Collected data entries:
<<<<

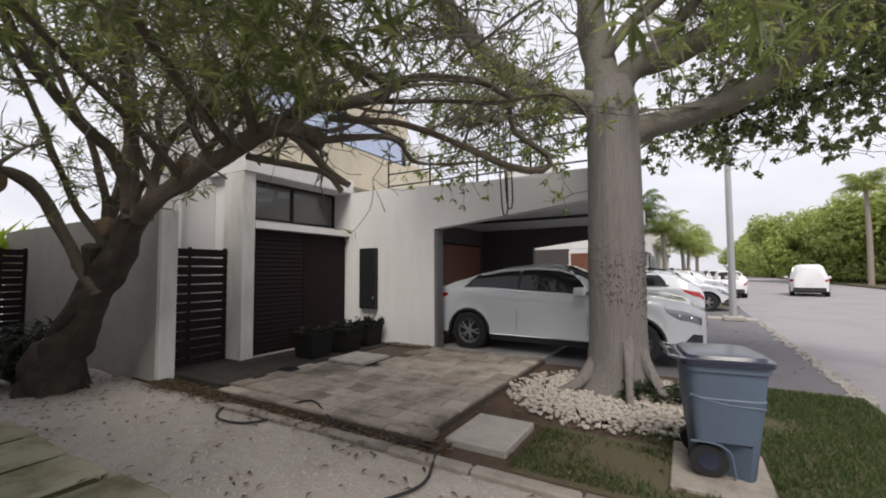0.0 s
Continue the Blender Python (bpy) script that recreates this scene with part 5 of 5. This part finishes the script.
def bicycle():
    t = thing("bicycle", (-6.35, -1.86, -0.035), "dark mountain bike leaning by the pine boards", "bicycle", turn=74)
    t.matrix_world = pose(-6.22, -1.72, -0.035, 0, 0, 74) @ Matrix.Scale(1.10, 4)
    R = 0.335
    for nm, x in (("front_wheel", 0.0), ("rear_wheel", -1.06)):
        w = new(nm)
        w.parent = t
        w.matrix_basis = pose(-x * 1.0, 0, R)
        v, f = tube([(R * math.cos(a * math.pi / 18), 0, R * math.sin(a * math.pi / 18)) for a in range(37)], [0.026] * 37, 8, close=False)
        link_mesh("tyre", v, f, TYRE, w, True)
        v, f = tube([(R * 0.90 * math.cos(a * math.pi / 18), 0, R * 0.90 * math.sin(a * math.pi / 18)) for a in range(37)], [0.012] * 37, 6, close=False)
        link_mesh("rim", v, f, ALLOY, w, True)
        for k in range(18):
            a = k * math.pi / 9
            rod("spoke", [(0.015 * math.cos(a), 0.02 * (-1) ** k, 0.015 * math.sin(a)), (R * 0.9 * math.cos(a + 0.1), 0, R * 0.9 * math.sin(a + 0.1))], 0.0016, STEEL, w, 3)
        rod("hub", [(0, -0.05, 0), (0, 0.05, 0)], 0.022, CLADDING, w, 10)
    head, seat, crank, rear = (0.22, 0, 0.80), (0.70, 0, 0.82), (0.62, 0, 0.30), (1.06, 0, R)
    for s in (-0.055, 0.055):
        rod("fork_leg", [(0, s, R), (0.10, s, 0.60), (0.14, s, 0.70)], 0.016, CHROME, t, 8)
        rod("stay", [rear, (0.72, s * 0.4, 0.72)], 0.010, FRAME_DARK, t)
        rod("stay", [rear, (0.62, s * 0.5, 0.30)], 0.010, FRAME_DARK, t)
    rod("fork_crown", [(0.13, -0.07, 0.66), (0.13, 0.07, 0.66)], 0.02, FRAME_DARK, t, 8)
    rod("head_tube", [(0.15, 0, 0.68), (0.22, 0, 0.90)], 0.022, FRAME_DARK, t, 8)
    rod("down_tube", [(0.18, 0, 0.74), crank], 0.024, FRAME_DARK, t, 8)
    rod("top_tube", [(0.21, 0, 0.86), (0.68, 0, 0.74)], 0.019, FRAME_DARK, t, 8)
    rod("seat_tube", [crank, (0.74, 0, 0.92)], 0.018, FRAME_DARK, t, 8)
    rod("handlebar", spline([(0.20, -0.31, 1.0), (0.17, -0.1, 0.98), (0.17, 0.1, 0.98), (0.20, 0.31, 1.0)], 0.05), 0.013, CLADDING, t, 8)
    rod("stem", [(0.22, 0, 0.90), (0.17, 0, 0.98)], 0.018, CLADDING, t, 8)
    part("saddle", box_bm(0.62, 0.88, -0.06, 0.06, 0.92, 0.97, 0.02, 2), CLADDING, t, "black saddle", True)
    rod("chainring", [(0.62, -0.055, 0.30), (0.62, -0.045, 0.30)], 0.09, STEEL, t, 20)
    rod("crank", [(0.62, -0.07, 0.30), (0.70, -0.07, 0.16)], 0.011, STEEL, t)


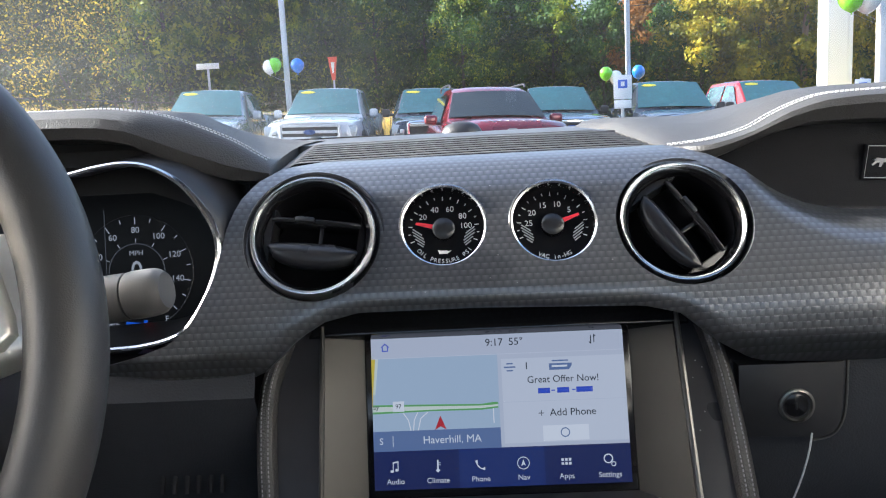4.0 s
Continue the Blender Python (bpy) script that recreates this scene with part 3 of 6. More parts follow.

>>>>

All of the lines above should be retyped precisely, apart from the pictures.

0.0 s
Continue the Blender Python (bpy) script that recreates this scene with part 5 of 5. This part finishes the script.
def bicycle():
    t = thing("bicycle", (-6.35, -1.86, -0.035), "dark mountain bike leaning by the pine boards", "bicycle", turn=74)
    t.matrix_world = pose(-6.22, -1.72, -0.035, 0, 0, 74) @ Matrix.Scale(1.10, 4)
    R = 0.335
    for nm, x in (("front_wheel", 0.0), ("rear_wheel", -1.06)):
        w = new(nm)
        w.parent = t
        w.matrix_basis = pose(-x * 1.0, 0, R)
        v, f = tube([(R * math.cos(a * math.pi / 18), 0, R * math.sin(a * math.pi / 18)) for a in range(37)], [0.026] * 37, 8, close=False)
        link_mesh("tyre", v, f, TYRE, w, True)
        v, f = tube([(R * 0.90 * math.cos(a * math.pi / 18), 0, R * 0.90 * math.sin(a * math.pi / 18)) for a in range(37)], [0.012] * 37, 6, close=False)
        link_mesh("rim", v, f, ALLOY, w, True)
        for k in range(18):
            a = k * math.pi / 9
            rod("spoke", [(0.015 * math.cos(a), 0.02 * (-1) ** k, 0.015 * math.sin(a)), (R * 0.9 * math.cos(a + 0.1), 0, R * 0.9 * math.sin(a + 0.1))], 0.0016, STEEL, w, 3)
        rod("hub", [(0, -0.05, 0), (0, 0.05, 0)], 0.022, CLADDING, w, 10)
    head, seat, crank, rear = (0.22, 0, 0.80), (0.70, 0, 0.82), (0.62, 0, 0.30), (1.06, 0, R)
    for s in (-0.055, 0.055):
        rod("fork_leg", [(0, s, R), (0.10, s, 0.60), (0.14, s, 0.70)], 0.016, CHROME, t, 8)
        rod("stay", [rear, (0.72, s * 0.4, 0.72)], 0.010, FRAME_DARK, t)
        rod("stay", [rear, (0.62, s * 0.5, 0.30)], 0.010, FRAME_DARK, t)
    rod("fork_crown", [(0.13, -0.07, 0.66), (0.13, 0.07, 0.66)], 0.02, FRAME_DARK, t, 8)
    rod("head_tube", [(0.15, 0, 0.68), (0.22, 0, 0.90)], 0.022, FRAME_DARK, t, 8)
    rod("down_tube", [(0.18, 0, 0.74), crank], 0.024, FRAME_DARK, t, 8)
    rod("top_tube", [(0.21, 0, 0.86), (0.68, 0, 0.74)], 0.019, FRAME_DARK, t, 8)
    rod("seat_tube", [crank, (0.74, 0, 0.92)], 0.018, FRAME_DARK, t, 8)
    rod("handlebar", spline([(0.20, -0.31, 1.0), (0.17, -0.1, 0.98), (0.17, 0.1, 0.98), (0.20, 0.31, 1.0)], 0.05), 0.013, CLADDING, t, 8)
    rod("stem", [(0.22, 0, 0.90), (0.17, 0, 0.98)], 0.018, CLADDING, t, 8)
    part("saddle", box_bm(0.62, 0.88, -0.06, 0.06, 0.92, 0.97, 0.02, 2), CLADDING, t, "black saddle", True)
    rod("chainring", [(0.62, -0.055, 0.30), (0.62, -0.045, 0.30)], 0.09, STEEL, t, 20)
    rod("crank", [(0.62, -0.07, 0.30), (0.70, -0.07, 0.16)], 0.011, STEEL, t)


4.0 s
Continue the Blender Python (bpy) script that recreates this scene with part 3 of 6. More parts follow.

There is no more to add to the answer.